I agree that in most instances the age grounds are purely statistical and not because of the age per se. Thus 40 year olds are better drivers than 20 year olds but not because of their age but because of, say, their driving experience, their attitudes etc. If society was concerned about age discrimination in motor rates then it would ban age rating and force companies to go directly to the causes. But society does not currently regard age rating in this area as offensive.For the life of me, I cannot see the logic of allowing discrimination on age grounds which simultanously excludes discrimination on gender which is evidence-based. Both are equally imperfect disciminations; there will be reckless older drivers as much as there are careful young males. The basis for these differentials is averages, and surely this applies to all ways in which insurers set premiums.

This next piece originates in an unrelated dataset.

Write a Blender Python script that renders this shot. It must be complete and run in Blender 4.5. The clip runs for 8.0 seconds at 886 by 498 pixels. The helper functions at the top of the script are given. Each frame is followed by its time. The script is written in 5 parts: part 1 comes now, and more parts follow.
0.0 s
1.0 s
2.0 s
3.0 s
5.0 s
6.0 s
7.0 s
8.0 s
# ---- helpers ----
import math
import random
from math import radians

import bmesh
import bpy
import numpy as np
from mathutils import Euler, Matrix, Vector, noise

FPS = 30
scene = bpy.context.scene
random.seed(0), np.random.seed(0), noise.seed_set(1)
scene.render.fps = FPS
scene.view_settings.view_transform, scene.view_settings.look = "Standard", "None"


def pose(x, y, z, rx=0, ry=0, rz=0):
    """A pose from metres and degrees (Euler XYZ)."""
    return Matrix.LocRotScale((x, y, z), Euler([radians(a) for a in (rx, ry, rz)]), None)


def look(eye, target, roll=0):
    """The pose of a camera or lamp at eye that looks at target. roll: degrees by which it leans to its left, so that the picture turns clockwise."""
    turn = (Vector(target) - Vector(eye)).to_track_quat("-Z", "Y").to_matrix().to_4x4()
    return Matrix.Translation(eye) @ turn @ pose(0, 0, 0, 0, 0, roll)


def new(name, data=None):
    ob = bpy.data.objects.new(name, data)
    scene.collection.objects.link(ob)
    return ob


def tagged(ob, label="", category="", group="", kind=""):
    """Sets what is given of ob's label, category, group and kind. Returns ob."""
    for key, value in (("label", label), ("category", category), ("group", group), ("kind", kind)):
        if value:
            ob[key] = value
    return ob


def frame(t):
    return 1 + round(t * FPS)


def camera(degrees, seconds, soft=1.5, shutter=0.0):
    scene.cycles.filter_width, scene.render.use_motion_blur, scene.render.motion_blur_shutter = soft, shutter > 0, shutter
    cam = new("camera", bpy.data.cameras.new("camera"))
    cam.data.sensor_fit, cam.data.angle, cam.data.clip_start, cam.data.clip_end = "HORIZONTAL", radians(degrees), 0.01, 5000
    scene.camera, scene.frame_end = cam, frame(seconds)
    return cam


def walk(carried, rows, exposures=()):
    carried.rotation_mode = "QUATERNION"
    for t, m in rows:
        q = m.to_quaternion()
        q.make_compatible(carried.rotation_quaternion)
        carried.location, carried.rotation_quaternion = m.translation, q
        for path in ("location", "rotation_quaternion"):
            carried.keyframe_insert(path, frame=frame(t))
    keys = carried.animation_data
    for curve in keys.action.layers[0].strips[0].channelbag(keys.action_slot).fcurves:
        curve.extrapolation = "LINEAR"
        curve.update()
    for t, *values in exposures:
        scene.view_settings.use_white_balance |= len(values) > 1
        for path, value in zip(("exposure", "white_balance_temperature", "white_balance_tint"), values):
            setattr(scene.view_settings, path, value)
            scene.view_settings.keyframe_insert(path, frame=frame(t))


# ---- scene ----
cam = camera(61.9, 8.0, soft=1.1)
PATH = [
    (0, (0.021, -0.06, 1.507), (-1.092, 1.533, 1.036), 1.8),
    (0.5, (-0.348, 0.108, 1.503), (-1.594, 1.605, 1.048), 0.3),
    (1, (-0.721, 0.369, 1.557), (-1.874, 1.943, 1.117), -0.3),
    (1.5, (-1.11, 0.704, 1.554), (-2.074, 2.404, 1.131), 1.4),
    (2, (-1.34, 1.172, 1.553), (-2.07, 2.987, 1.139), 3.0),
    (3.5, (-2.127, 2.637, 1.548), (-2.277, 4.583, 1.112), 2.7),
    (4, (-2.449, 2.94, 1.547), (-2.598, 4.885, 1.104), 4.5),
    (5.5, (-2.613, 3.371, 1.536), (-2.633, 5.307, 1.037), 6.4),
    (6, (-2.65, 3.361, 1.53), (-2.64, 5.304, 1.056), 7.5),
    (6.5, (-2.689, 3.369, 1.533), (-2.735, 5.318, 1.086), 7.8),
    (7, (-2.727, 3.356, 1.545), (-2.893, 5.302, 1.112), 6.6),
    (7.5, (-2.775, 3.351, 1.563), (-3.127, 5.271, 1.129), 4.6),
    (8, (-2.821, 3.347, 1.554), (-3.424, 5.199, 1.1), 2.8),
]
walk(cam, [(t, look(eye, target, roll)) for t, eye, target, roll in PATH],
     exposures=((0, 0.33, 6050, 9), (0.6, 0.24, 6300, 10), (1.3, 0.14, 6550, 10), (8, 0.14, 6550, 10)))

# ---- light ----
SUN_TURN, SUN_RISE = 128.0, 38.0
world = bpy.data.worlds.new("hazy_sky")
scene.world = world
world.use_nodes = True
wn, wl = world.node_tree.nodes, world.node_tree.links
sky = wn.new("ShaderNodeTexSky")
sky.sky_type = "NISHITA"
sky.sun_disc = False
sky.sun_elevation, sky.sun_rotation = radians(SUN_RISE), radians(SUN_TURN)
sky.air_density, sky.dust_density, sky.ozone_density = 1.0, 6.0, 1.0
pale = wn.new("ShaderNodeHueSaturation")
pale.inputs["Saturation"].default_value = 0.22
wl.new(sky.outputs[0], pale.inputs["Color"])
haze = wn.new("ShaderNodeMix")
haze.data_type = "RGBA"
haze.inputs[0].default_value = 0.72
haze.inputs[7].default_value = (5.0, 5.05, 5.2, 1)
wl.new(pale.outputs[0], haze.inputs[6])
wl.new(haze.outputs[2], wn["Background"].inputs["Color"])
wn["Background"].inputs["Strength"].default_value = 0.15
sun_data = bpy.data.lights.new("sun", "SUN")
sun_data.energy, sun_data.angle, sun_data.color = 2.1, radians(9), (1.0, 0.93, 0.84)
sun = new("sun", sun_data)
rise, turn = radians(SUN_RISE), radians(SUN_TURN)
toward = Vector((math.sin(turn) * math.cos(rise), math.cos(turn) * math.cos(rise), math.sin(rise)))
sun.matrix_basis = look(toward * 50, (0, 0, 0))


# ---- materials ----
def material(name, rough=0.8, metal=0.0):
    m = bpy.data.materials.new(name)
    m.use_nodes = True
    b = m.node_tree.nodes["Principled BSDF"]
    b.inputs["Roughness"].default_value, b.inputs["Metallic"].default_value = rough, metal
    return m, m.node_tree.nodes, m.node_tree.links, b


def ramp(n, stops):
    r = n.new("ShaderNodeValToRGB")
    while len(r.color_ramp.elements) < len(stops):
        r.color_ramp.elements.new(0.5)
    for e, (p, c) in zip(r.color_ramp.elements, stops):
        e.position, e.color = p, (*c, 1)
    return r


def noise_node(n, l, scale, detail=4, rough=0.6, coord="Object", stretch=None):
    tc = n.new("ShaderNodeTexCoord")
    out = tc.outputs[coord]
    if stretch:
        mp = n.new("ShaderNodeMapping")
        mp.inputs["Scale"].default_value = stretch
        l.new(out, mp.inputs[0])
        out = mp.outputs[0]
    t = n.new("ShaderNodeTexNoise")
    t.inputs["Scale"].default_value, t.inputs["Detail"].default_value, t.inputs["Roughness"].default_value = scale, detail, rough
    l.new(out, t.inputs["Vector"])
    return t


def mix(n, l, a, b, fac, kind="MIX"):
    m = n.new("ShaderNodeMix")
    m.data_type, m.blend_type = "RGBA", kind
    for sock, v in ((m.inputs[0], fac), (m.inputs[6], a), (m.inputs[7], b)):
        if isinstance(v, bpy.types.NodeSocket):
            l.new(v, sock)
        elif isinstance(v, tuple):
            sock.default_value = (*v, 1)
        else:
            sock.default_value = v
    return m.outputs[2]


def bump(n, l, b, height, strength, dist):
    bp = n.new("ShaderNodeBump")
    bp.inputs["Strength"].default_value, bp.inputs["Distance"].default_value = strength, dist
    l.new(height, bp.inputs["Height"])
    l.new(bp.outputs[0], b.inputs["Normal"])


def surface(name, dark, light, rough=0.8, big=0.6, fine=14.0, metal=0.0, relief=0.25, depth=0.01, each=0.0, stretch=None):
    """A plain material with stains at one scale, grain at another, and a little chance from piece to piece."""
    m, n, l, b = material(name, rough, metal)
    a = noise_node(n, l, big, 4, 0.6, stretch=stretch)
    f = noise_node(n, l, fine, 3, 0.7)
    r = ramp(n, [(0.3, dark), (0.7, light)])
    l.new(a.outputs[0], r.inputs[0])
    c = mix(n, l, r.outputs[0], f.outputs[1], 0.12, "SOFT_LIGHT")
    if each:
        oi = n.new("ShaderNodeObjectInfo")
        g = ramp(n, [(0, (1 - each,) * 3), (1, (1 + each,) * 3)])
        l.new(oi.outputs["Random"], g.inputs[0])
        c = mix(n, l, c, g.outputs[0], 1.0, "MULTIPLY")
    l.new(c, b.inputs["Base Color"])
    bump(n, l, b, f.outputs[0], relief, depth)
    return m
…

Bit harsh on 65 year olds! The 25 year old is probably doing higher mileage, at higher speeds with a greater likelihood of passengers in the car. Older drivers are much less likely to be involved in the hugely expensive catastrophic-injury accidents. Observe the slow moving vehicles on the road - more likely to be young males or older males?A young healthy safe driving male is charged more than a older, poor sighted, half deaf, male with slow reaction speeds.
Bit harsh on 65 year olds! The 25 year old is probably doing higher mileage, at higher speeds with a greater likelihood of passengers in the car. Older drivers are much less likely to be involved in the hugely expensive catastrophic-injury accidents. Observe the slow moving vehicles on the road - more likely to be young males or older males?